How do we actually confirm if an altcoin is legit and does what it says it does? Say, for example, the premined numbers.
Do we check it on the ethereum blockchain contract or? and how do we do that?
Hello metalbean,
Most people doing the first glance sanity check will inspect main.cpp and evaluate how the subsidy has been calculated.
Though, there are only an unlimited amount of ways a coin daemon's code may be modified -- and so I rely on identifying the parent coin's code and the commit or approximate commit from which the new coin was forked from the parent project.
Knowing where in the parent repository's timeline the new project had been forked, is sometimes difficult because of the omission of a full commit history.
With a little bit of detective work you can figure this part out for yourself.
Then, the easiest way to find out "what was changed" between the parent project and the new coin code would be to use git's built in tools for rebasing.
The way it works is by essentially taking the new coin's code and then merging the new coin's repository with the commit history of the parent project.

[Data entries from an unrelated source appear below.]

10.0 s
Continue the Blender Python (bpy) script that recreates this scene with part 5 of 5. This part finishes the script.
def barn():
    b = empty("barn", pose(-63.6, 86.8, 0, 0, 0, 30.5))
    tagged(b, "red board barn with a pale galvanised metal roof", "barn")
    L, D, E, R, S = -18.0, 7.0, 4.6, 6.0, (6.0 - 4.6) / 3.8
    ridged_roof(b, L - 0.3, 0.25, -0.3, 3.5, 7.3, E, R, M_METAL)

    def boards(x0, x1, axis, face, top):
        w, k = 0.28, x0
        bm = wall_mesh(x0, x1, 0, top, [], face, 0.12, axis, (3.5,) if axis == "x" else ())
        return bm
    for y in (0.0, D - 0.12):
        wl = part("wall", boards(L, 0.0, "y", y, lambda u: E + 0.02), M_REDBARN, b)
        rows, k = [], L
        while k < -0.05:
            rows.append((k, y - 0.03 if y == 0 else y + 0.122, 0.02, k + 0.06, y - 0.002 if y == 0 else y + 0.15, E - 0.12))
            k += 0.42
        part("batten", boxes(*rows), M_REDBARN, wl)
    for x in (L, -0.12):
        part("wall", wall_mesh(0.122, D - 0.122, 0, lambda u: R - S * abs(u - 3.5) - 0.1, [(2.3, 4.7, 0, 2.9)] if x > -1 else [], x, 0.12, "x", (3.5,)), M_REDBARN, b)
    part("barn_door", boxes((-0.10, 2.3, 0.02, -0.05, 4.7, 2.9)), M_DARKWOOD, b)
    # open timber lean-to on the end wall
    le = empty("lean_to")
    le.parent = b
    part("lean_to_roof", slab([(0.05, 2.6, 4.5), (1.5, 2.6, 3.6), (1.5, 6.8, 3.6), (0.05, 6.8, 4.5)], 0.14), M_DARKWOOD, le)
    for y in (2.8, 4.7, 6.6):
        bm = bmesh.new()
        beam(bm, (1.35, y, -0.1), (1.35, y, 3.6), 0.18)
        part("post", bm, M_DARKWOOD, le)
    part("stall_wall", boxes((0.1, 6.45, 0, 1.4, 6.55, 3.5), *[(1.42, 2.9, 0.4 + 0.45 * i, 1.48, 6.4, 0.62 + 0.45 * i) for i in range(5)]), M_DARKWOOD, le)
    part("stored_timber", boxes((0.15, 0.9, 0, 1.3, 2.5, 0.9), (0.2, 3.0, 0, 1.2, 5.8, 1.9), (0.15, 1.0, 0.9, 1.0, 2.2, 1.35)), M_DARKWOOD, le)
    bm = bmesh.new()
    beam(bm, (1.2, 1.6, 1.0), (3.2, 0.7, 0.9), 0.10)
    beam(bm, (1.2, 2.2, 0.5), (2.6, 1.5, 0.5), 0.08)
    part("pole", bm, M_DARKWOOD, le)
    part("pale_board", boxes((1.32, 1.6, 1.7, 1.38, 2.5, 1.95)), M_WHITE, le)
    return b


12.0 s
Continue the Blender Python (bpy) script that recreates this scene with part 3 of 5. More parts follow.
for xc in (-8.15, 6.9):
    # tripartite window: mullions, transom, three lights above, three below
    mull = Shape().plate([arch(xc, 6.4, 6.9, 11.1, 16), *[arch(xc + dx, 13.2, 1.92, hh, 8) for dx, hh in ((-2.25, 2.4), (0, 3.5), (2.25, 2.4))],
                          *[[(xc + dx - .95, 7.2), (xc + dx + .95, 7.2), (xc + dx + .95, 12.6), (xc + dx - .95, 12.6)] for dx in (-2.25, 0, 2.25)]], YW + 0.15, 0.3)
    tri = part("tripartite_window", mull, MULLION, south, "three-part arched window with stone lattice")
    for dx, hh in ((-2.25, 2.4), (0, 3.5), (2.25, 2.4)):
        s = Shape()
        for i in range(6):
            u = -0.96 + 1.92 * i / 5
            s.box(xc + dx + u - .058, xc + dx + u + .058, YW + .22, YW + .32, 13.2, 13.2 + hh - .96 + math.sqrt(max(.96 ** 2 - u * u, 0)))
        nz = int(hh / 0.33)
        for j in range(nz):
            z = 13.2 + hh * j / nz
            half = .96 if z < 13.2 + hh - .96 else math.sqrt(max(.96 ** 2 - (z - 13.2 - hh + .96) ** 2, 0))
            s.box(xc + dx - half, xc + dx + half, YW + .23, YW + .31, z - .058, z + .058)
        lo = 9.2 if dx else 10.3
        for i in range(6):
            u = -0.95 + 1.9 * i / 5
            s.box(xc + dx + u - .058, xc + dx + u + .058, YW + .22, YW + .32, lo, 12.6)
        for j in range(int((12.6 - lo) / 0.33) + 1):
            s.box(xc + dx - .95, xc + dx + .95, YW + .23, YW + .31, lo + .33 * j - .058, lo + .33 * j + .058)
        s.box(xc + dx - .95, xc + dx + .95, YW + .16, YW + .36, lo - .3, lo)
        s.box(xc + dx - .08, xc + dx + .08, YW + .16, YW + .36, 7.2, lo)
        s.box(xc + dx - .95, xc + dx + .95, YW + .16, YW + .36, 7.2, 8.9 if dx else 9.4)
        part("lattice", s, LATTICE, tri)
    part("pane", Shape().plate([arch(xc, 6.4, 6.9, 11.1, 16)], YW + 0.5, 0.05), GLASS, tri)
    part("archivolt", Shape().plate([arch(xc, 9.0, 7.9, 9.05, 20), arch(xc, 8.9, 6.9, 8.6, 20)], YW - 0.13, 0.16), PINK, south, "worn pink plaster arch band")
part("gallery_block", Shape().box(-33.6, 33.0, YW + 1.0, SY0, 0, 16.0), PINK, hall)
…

When you do this, you then see which files had been modified, where they had been modified and you can then evaluate those changes for yourself as to whether they're acceptable to you.
No amount of obfuscation in code will hide the new coins changes if you essentially perform a diff against old code from the parent project and the new code from the new coin.
There will be a lot of files showing changes from Xcoin to Ycoin but there will also be revealing changes about the address prefix, network magic, subsidy function and other work performed by the developer.
The above will be useless to you if you're running some random executable provided to you by a stranger, because unless it is a signed Gitian build you can validate on your own; there are no assurances the provided binary was built from the given sources.